In het boek ‘Van wie is de straat? wordt verslag gedaan van vijf casestudies die door Bureau Beke zijn uitgevoerd en opgetekend. Het betreft casestudies naar de volgende fenomenen:
– jeugdige groepsverkrachters
– autokrakers in de binnenstad
– een virtuele criminele jeugdgroep
– een onaanraakbare jeugdgroep
– overvallers uit het niets
De casestudies starten telkens doordat een politiefunctionaris het Programma Politie en Wetenschap verzoekt het korps te ondersteunen in de analyse en/of aanpak van een als ongrijpbaar ervaren veiligheids- of criminaliteitsfenomeen.
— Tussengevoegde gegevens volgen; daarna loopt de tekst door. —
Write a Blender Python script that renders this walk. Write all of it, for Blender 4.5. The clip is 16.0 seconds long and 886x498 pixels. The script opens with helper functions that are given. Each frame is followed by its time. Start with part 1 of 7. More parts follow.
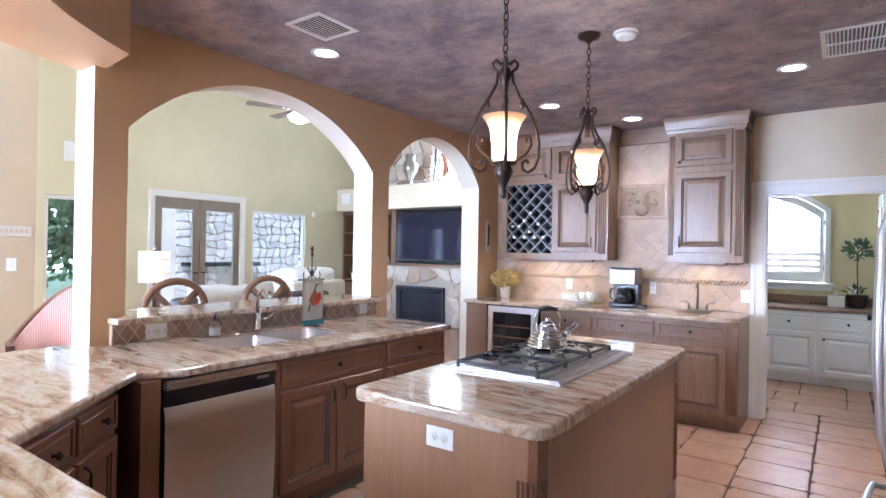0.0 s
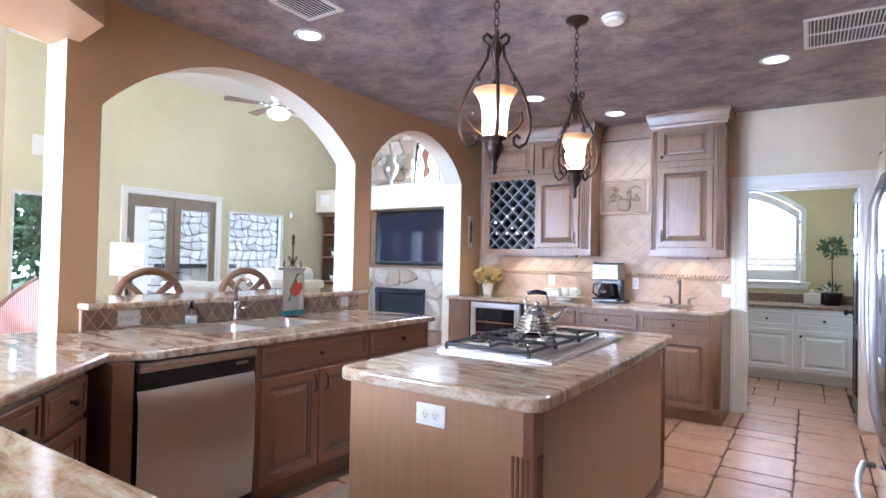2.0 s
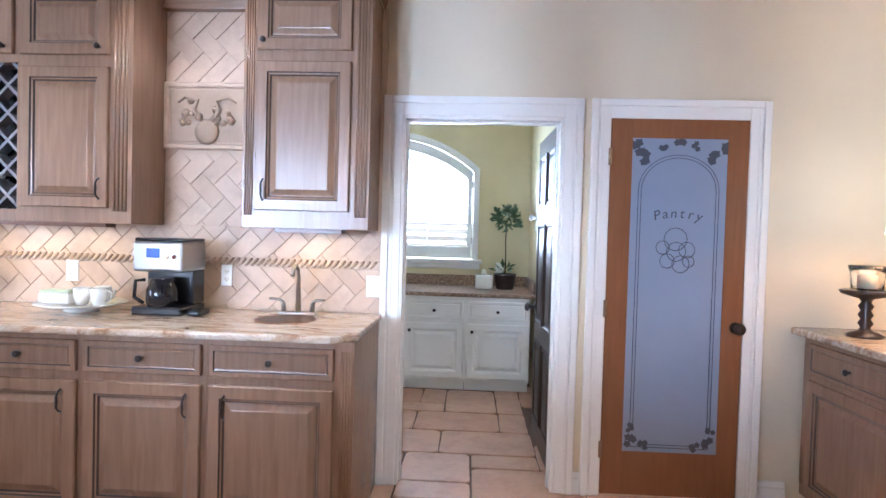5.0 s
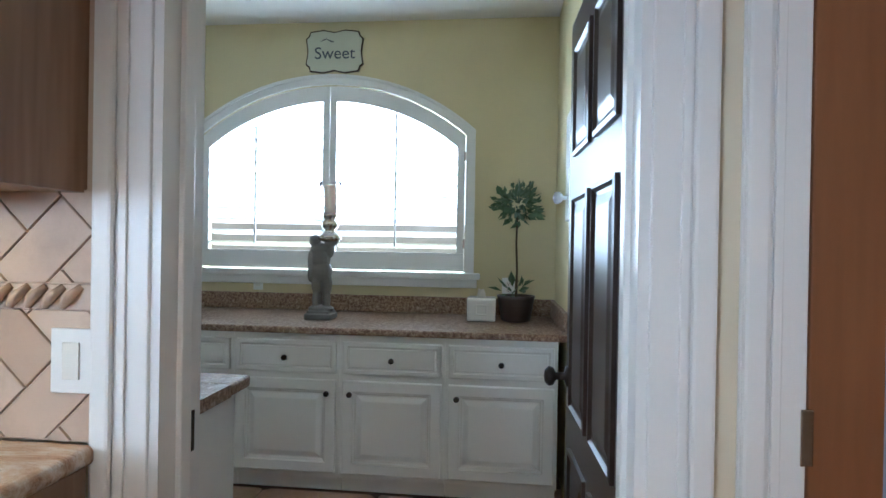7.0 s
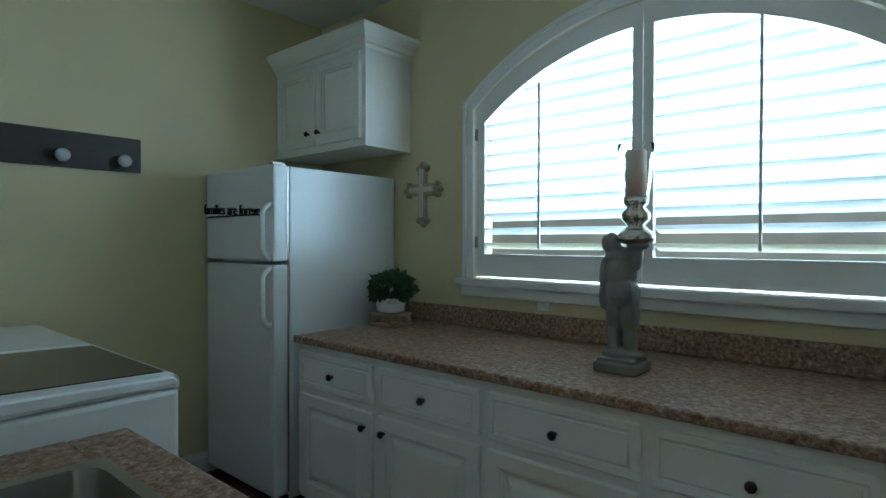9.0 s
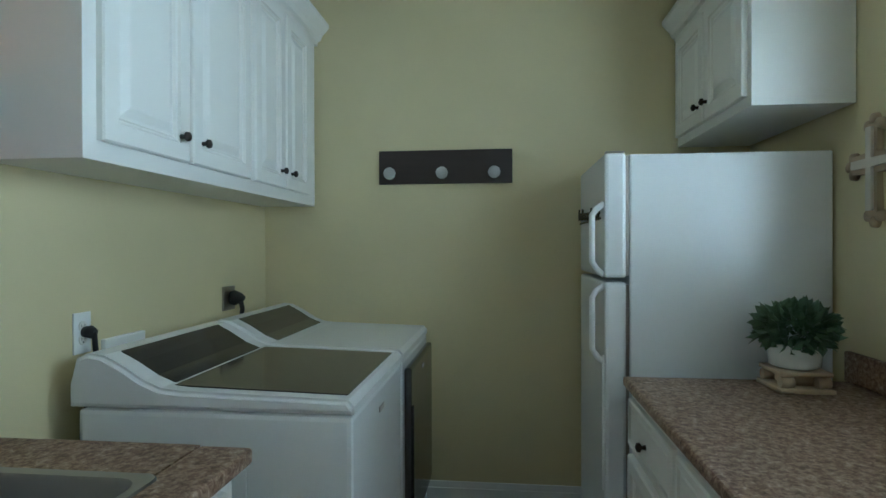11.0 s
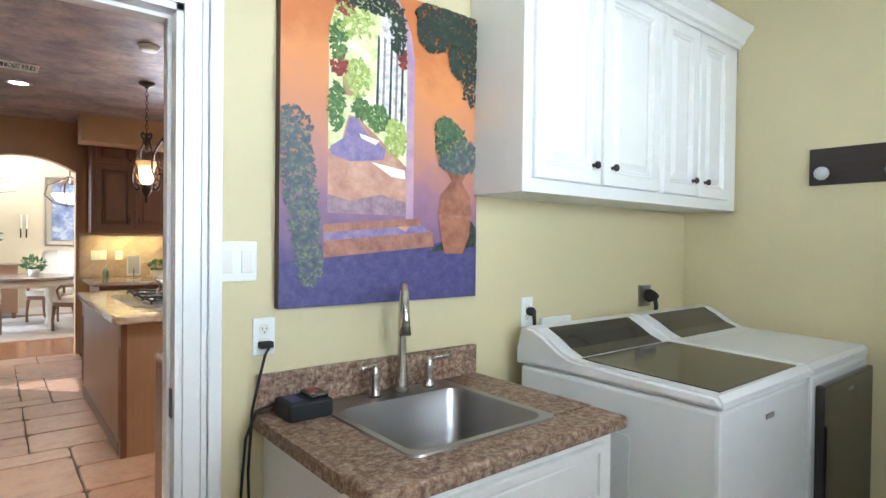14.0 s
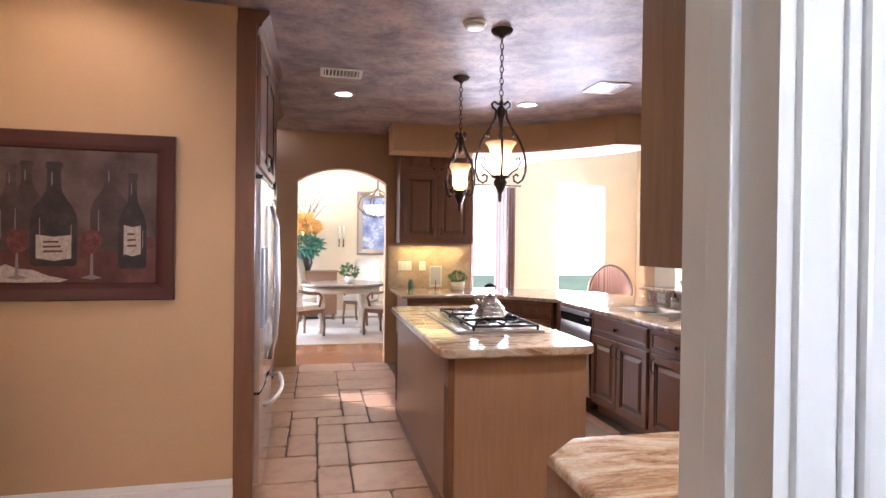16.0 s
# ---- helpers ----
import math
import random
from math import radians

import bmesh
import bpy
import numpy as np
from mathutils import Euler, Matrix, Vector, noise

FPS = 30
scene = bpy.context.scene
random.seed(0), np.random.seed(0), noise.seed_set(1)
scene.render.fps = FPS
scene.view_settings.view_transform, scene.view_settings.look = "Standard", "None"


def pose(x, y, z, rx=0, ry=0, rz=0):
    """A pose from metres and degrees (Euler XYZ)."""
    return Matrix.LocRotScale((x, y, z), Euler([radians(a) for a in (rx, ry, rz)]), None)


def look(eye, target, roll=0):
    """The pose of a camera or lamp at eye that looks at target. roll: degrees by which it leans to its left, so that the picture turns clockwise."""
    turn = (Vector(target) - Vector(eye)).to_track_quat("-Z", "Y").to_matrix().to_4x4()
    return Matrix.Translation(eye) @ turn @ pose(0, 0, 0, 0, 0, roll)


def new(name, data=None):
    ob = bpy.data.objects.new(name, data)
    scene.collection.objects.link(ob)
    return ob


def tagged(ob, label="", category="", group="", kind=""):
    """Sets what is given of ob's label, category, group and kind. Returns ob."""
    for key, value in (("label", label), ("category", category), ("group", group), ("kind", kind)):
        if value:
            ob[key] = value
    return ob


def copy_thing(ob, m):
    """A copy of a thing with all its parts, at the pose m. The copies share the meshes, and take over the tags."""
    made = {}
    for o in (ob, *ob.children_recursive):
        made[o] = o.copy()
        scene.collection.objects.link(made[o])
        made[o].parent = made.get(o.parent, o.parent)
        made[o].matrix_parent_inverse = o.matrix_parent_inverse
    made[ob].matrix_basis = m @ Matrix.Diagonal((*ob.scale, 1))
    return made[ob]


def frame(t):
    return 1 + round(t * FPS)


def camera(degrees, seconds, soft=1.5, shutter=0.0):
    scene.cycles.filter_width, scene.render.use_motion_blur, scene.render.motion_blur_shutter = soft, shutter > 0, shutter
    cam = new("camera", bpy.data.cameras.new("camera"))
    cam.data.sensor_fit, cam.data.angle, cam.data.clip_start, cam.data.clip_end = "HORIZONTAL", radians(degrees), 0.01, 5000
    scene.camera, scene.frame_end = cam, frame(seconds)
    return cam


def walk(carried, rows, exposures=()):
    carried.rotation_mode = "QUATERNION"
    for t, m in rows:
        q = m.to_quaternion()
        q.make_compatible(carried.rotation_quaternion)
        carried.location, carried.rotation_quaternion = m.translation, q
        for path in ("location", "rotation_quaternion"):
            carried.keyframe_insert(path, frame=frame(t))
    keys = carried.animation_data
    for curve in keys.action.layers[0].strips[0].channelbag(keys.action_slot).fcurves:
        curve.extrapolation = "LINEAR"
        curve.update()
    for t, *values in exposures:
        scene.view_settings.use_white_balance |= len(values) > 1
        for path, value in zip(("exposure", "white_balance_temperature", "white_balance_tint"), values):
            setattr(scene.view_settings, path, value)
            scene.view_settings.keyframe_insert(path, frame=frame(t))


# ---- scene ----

Een tweede kenmerk van de verzoeken is dat er in alle casus bij politiefunctionarissen zoals wijkagenten, recherchechefs, bureauchefs of leden uit de korpsleiding sprake is van een onderbuikgevoel c.q. niet-pluisgevoel met betrekking tot het fenomeen.
Voorgaande leidt tot vijf fenomeenonderzoeken die een schoolvoorbeeld zijn voor de samenwerking tussen politie en wetenschap. Onderzoekers sluiten tijdens de fenomeenonderzoeken aan bij politieteams (wijk- of rechercheteams) om samen met hen en zelfstandig aanvullende onderzoeksactiviteiten en analyses uit te voeren en resultaten en opbrengsten op te tekenen.
In alle vijf casus zijn de op voorhand ongrijpbare fenomenen grijpbaar gemaakt. De reden dat dit is gelukt, heeft te maken met de samenwerking tussen politie en wetenschap, de open houding van de politie en een methodische aanpak.
Uiteindelijk leveren de vijf casestudies een methodiek op om op het oog ongrijpbare fenomenen grijpbaar te maken en leiden zij tot een aantal lessen en revenuen voor zowel de wijkpolitie als de recherche.